Now to the mental workout. There’s the deciding thing — what to keep and what to let go of. Mental sorting seems to go on all day and all night — what else to sell at the sale tomorrow, how to lighten the load, start over fresh, turn over a new, clean shiny leaf.
Garage sales offer a built in, 100% guaranteed emotional, physical, mental workout!!! But wait, there’s more!
And then there are the people who come to buy your things, god bless every one of them. There are the folks who point to the lamp (with no price tag) WAY OVER there past the sign that says “SALE ENDS HERE” to ask “how much for the lamp?” And those who catapault right over the barrier of over stuffed chairs, the couch AND the sign saying “SALE ENDS HERE” to dig in a box of personal items that is clearly off limits in every way. I breathe deeply (yet again) and call them back to the fold.
And there is the woman who dives with great gusto into the box of lingerie for sale contributed by a girlfriend of mine. The shopper picks out a big ol bra. Right there in front of God and everybody, she starts to try it on.
I thought I was gonna die.
She starts to fasten the big ol bra around her waist. I can’t look. I turn to another customer. Oh, Lord. Help me now.
My next customer begins to ask me about the big rolls of fabric. She has quite a rough way about her and speaks harshly. The words don’t come easy out of her mouth in a friendly way, they explode. She spits every word.
On top of that, because she doesn’t understand English and I don’t understand Spanish, we start using sign language and out of total frustration, we pause to ask anyone near if they can translate. A beautiful Mexican woman who looks like the queen of a small country offers to help us out. We are grateful. We practically bow.
But the Queen leaves and we are left to our sign language again. Oh, dear. I take a deep breath. I can do this, I say to myself.
This rough-around-the-edges woman wants to see every inch of the 22 yards of fabric I have folded up in 3 neat bundles, so she unties them and throws the beautiful fabric all over the floor, exclaiming loudly. This process takes a while and I’m less than thrilled. It’s a dollar a yard for this fabric and she wants it all. Price $22, and it would be a total bargain at $50. She wants it for $20. For anyone else in the world I would have smiled and gladly accepted the offer. But my inner crazy woman stepped right up to the plate and said “no, $22.”
She bought the darn fabric. Whew, at least that’s over with.

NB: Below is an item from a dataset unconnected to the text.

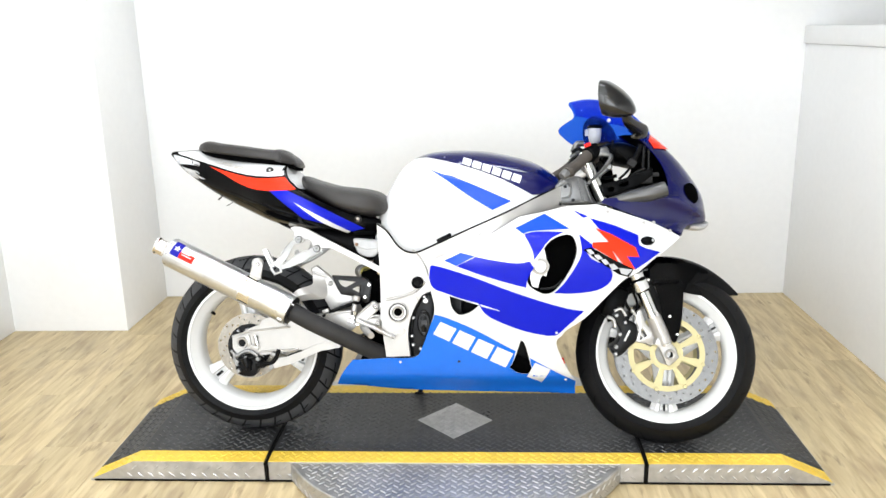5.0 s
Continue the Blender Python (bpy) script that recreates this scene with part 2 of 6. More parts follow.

Next, a woman wants to buy my $10 table for five. I’m in such a cranky mood from the fabric ordeal I tell her no, it’s ten dollars. I feel like saying to her, “special for you, $25, and by the way, go shop somewhere else.”
A deeply kind man is watching all of this from afar. He walks into our conversation, and starts talking to the woman who wants my table. I am quietly amazed, and instantly grateful that he has taken on this strong-armed woman. He explains to her the value of the table. He turns it upside down, shows her that it’s solid wood, and a great table to refinish. He tells her $10 is more than a great value and she should buy it.
I feel like kissing his feet. He smiles at me and buys something, and insists on paying me more than the sticker price. He hands me the money, with the warmest smile since the sun was born, and he says, “it’s the least I can do, and I hope she buys your table.”
I melted. I relaxed. I transformed right then and there.
I had forgotten to be kind, and a perfect stranger reminded me.
I was better all day after that. And ever since.
The little acts of kindness that we do for each other — well, we probably have no idea of the impact of that kindness. The generosity of that kind man went to me and it has rippled on out into the world a hundred ways since then.
The person who receives your kindness will probably bow silently from far away, long after the beautiful moment you gave them. Quietly, alone, in an “in between” moment, they will thank you again. I know I did.
WOW. And all of this emotional, physical, mental AND spiritual transformation because of a garage sale! Upward and Onward!
Devaya
Don’t know why, but I finally got to reading this today as well as the rest of what you’ve written since and it’s just brilliant. Keep writing. This is fabulous.
Love, D.
Terri Crosby
Thanks so much for the encouragement!!! Much appreciated.